First of all, I’m going to borrow a popular tip articulated pretty thoroughly by She Knows: communicate with your partner before you introduce sex toys. Think about it—if you simply bust out a pair of handcuffs, a vibrator, an anal plug, or any other toy of your choosing, without having broached the subject first, you’re basically asking for awkwardness. Even if she’s totally into it, the surprise of the suggestion is probably going to make it weird. Beyond that, even if spontaneity might score you a few points, the specific toys might not be the ones you’ll both enjoy most! Communicating first makes things less awkward and less intimidating, and it also allows you both a say in which toys you start out with.
Speaking of those toys, another important tip is to start small and work your way up to the more adventurous stuff. Of course, there are exceptions, and some people have no issue starting with the big, bold, crazy toys. But for most couples, there’s even a certain pleasure in taking the time to explore likes and dislikes and upgrade toys and practices gradually! This is why a lot of sex toys even come in sets. The customer reviews and feedback on Adam & Eve reflect that a lot of couples enjoy the option of using different toys, different sizes, etc. One woman reviewing a set of three differently sized jelly anal plugs notes that of the three sizes the small is good for beginners, the medium perfect for her, and the biggest intimidating but fun on occasion. This sort of variety and gradual progression gives you and your partner options and the ability to figure out what you truly enjoy.

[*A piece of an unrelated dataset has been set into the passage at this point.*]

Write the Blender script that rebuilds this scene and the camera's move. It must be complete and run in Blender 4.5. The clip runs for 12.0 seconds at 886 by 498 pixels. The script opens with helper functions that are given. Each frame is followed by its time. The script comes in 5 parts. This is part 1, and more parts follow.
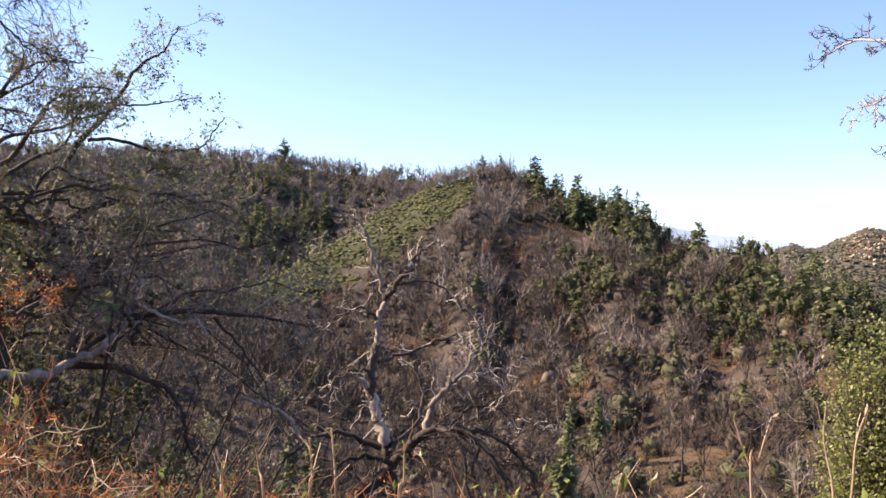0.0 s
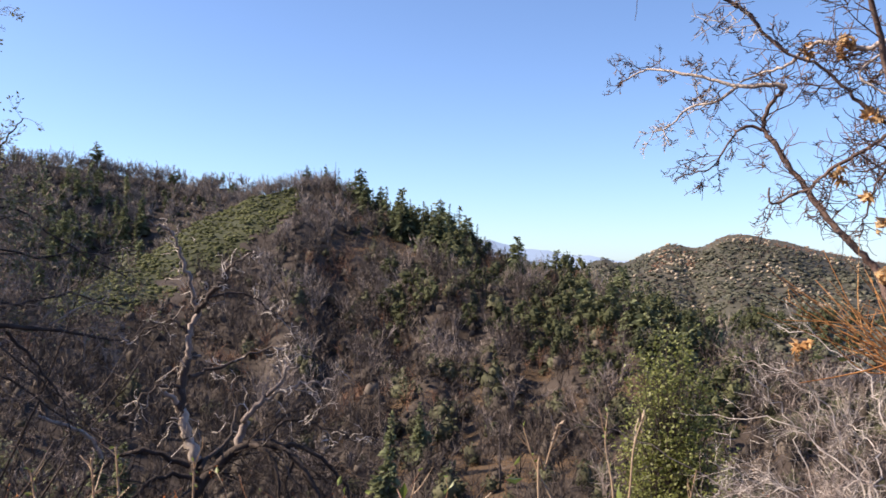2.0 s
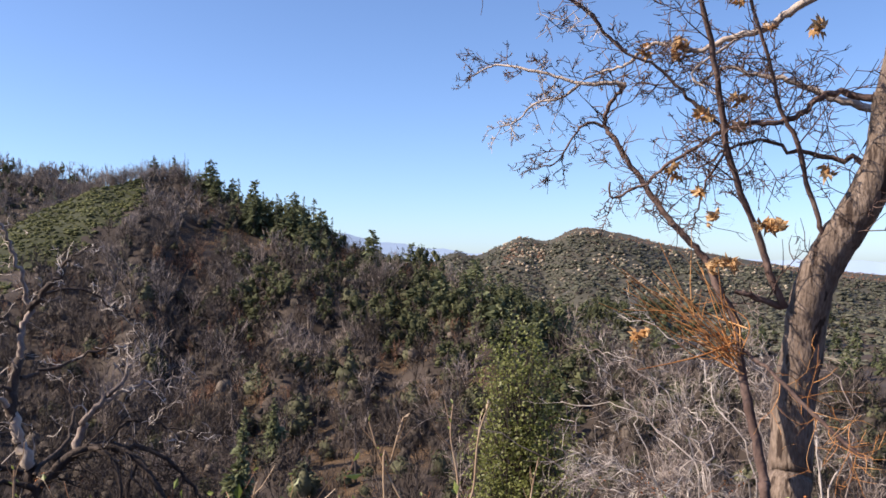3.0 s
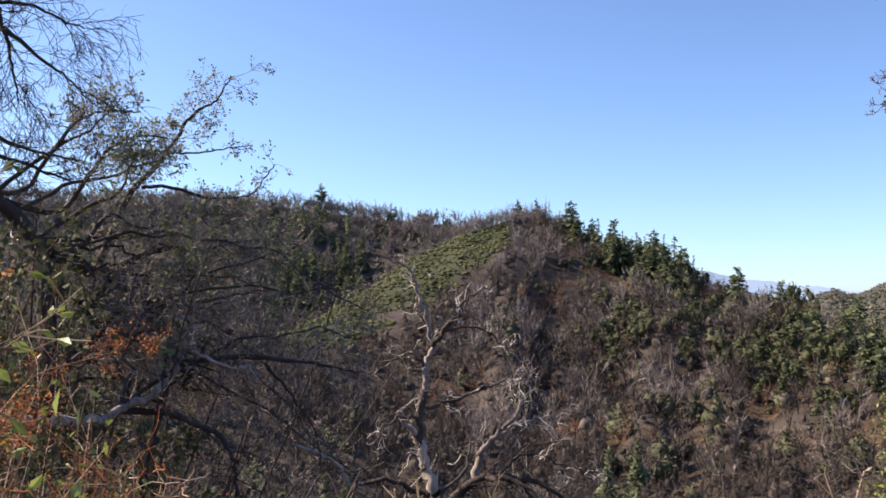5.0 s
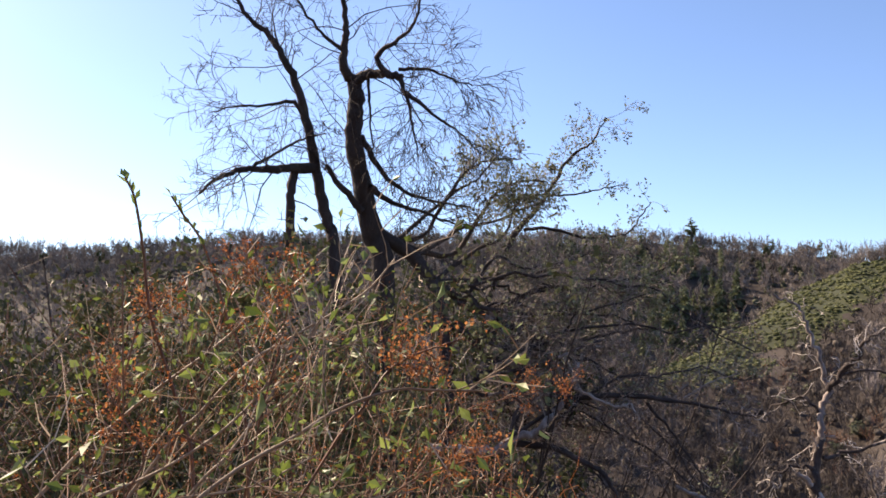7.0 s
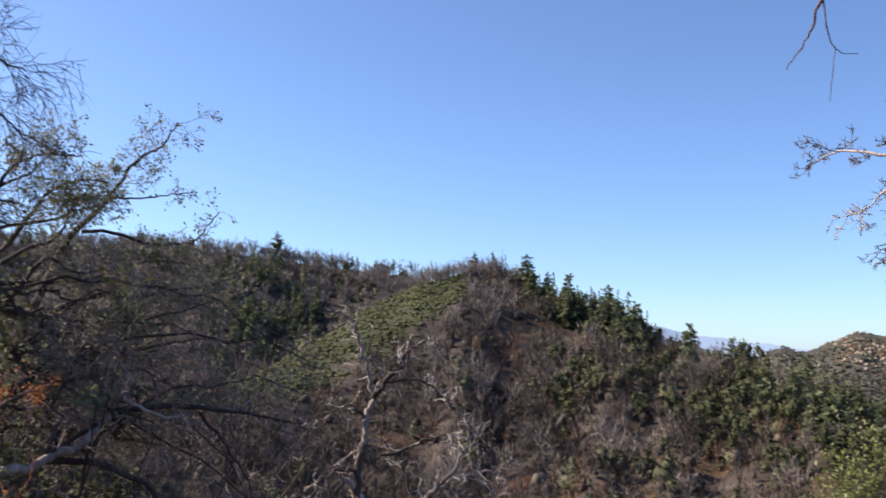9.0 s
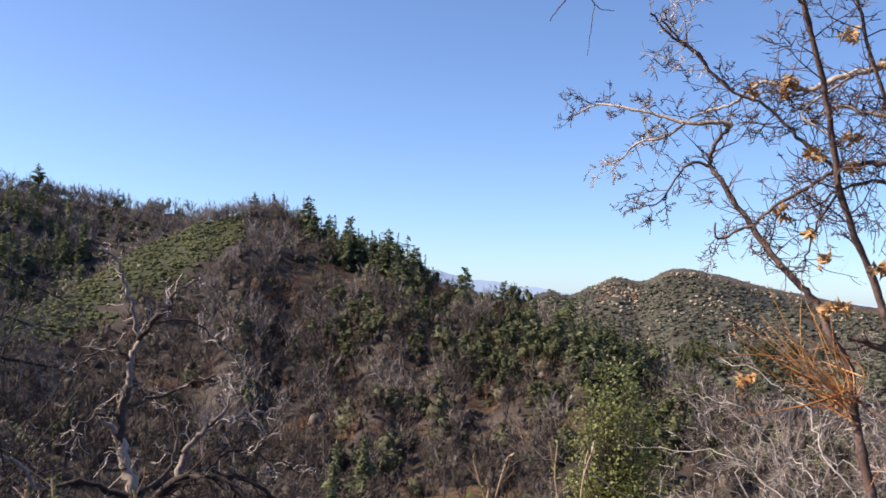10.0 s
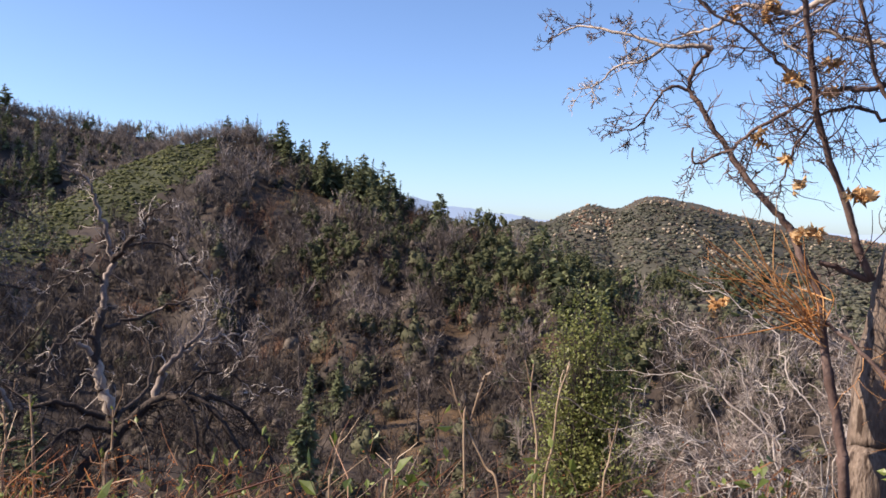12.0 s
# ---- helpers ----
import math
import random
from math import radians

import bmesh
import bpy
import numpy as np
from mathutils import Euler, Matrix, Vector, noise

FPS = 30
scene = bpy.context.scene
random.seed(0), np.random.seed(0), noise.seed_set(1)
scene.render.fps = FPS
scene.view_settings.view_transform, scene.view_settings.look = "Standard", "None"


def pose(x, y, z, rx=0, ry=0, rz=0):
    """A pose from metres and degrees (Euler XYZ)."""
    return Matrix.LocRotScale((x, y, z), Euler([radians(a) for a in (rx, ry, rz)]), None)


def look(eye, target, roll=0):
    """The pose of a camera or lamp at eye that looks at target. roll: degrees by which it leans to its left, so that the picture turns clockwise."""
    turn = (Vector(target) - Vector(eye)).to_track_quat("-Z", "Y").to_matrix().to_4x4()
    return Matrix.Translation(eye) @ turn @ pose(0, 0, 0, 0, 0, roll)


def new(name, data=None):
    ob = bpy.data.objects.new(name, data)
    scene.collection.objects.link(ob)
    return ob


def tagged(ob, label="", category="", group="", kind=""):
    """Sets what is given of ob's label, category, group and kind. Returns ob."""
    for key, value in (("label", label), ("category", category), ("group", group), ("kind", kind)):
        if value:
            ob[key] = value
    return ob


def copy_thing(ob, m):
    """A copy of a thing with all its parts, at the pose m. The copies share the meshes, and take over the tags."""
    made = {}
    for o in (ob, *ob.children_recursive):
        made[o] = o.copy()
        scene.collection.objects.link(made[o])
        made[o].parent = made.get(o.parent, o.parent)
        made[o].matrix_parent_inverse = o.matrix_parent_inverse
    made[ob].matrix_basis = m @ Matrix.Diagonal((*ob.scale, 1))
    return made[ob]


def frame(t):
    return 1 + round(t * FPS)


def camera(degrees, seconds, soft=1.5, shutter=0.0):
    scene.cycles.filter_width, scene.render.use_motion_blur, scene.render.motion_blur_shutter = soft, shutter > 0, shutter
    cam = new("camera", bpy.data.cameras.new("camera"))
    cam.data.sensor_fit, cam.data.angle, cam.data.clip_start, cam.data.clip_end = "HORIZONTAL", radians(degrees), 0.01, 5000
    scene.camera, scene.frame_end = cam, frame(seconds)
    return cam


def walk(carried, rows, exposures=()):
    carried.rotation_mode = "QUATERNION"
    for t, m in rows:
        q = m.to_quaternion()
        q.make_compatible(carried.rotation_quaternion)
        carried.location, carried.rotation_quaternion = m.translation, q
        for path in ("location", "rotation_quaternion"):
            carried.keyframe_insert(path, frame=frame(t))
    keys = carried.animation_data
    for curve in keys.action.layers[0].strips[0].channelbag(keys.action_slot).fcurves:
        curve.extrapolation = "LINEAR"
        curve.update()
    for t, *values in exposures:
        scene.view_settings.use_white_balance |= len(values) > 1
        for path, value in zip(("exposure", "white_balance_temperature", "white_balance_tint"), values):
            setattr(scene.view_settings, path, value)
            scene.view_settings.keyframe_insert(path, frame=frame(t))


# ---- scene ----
# ---------------------------------------------------------------- camera
cam = camera(51.51, 12.0, soft=1.6, shutter=0.15)
# seconds, eye, yaw, pitch, lean to the right
PATH = [
    (0.0, 0.001, 0.002, 1.599, 0.00, 0.50, 0.01),
    (0.5, 0.009, -0.006, 1.597, -2.56, 1.07, -0.39),
    (1.0, 0.022, -0.016, 1.599, -4.40, 1.40, -0.30),
    (1.5, 0.042, -0.014, 1.601, -6.79, 1.28, -0.32),
    (2.0, 0.066, -0.017, 1.602, -10.92, 1.29, -0.40),
    (2.5, 0.089, -0.012, 1.605, -15.84, 1.34, -0.33),
    (2.7, 0.111, -0.007, 1.603, -18.10, 1.16, -0.26),
    (3.1, 0.089, 0.002, 1.601, -20.06, 0.88, -0.07),
    (3.5, 0.023, 0.015, 1.599, -17.80, 0.68, 0.20),
    (3.9, -0.047, 0.025, 1.597, -12.65, 0.83, 0.40),
    (4.3, -0.083, 0.024, 1.597, -5.91, 1.58, 0.39),
    (4.5, -0.092, 0.010, 1.600, -2.36, 2.15, 0.22),
    (5.0, -0.117, 0.005, 1.608, 2.20, 3.30, -0.06),
    (5.5, -0.134, 0.006, 1.605, 7.31, 3.90, -0.40),
    (6.0, -0.167, -0.011, 1.607, 14.10, 4.26, -0.45),
    (6.5, -0.189, -0.025, 1.607, 20.32, 4.64, -0.44),
    (6.7, -0.196, -0.034, 1.615, 22.45, 4.79, -0.54),
    (7.1, -0.177, -0.035, 1.622, 25.38, 5.79, -0.60),
    (7.5, -0.130, -0.029, 1.631, 25.39, 7.70, -0.59),
    (7.9, -0.080, -0.021, 1.637, 22.06, 9.42, -0.55),
    (8.3, -0.049, -0.016, 1.635, 14.99, 9.83, -0.52),
    (8.5, -0.028, -0.015, 1.624, 10.45, 9.53, -0.52),
    (9.0, 0.005, -0.011, 1.614, -0.48, 6.51, -1.02),
    (9.5, 0.040, -0.009, 1.605, -9.26, 4.45, -1.08),
    (10.0, 0.058, 0.000, 1.601, -14.14, 3.20, -1.20),
    (10.5, 0.070, 0.004, 1.595, -17.25, 1.79, -1.57),
    (11.0, 0.065, -0.001, 1.594, -18.17, 0.95, -1.55),
    (11.5, 0.052, 0.007, 1.582, -17.27, -0.62, -1.61),
    (12.0, 0.052, 0.014, 1.585, -15.81, -1.36, -1.58),
]
EXPOSURES = [(0.0, 1.41, 7250, 18), (1.0, 1.18, 6900, 17), (2.0, 0.91, 6500, 16), (2.7, 0.78, 6350, 16), (4.3, 0.69, 6150, 15), (5.0, 0.95, 6450, 15), (5.5, 0.99, 6550, 15), (6.7, 1.05, 7050, 16), (8.3, 0.93, 6250, 14), (9.5, 0.77, 6300, 15), (12.0, 0.76, 6400, 16)]
walk(cam, [(t, pose(x, y, z, 90 + pitch, 0, yaw) @ pose(0, 0, 0, 0, 0, -lean)) for t, x, y, z, yaw, pitch, lean in PATH], EXPOSURES)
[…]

Finally, I’d also suggest something that a lot of others might call counter-intuitive: play with the toys on your own. The fact is, it’s just easier to figure out what you like sometimes by yourself and you can communicate it to your partner later on. Most of us already know this with regard to our bodies specifically, but it also holds true for sex toys. Whatever toys you and your partner decide to use, find some time to mess around with them on your own—no audience, no help, no shame. You’ll likely wind up getting more out of them. But in the process, try to skip the masturbation tips, at least at first… make it all about your own likes and preferences.
So there you have it. As for which specific toys to buy, that’s all on you. The best approach might be to consult with your partner and build yourselves a little variety pack. But whatever you end up with, the approaches outlined above should help you to have some fun.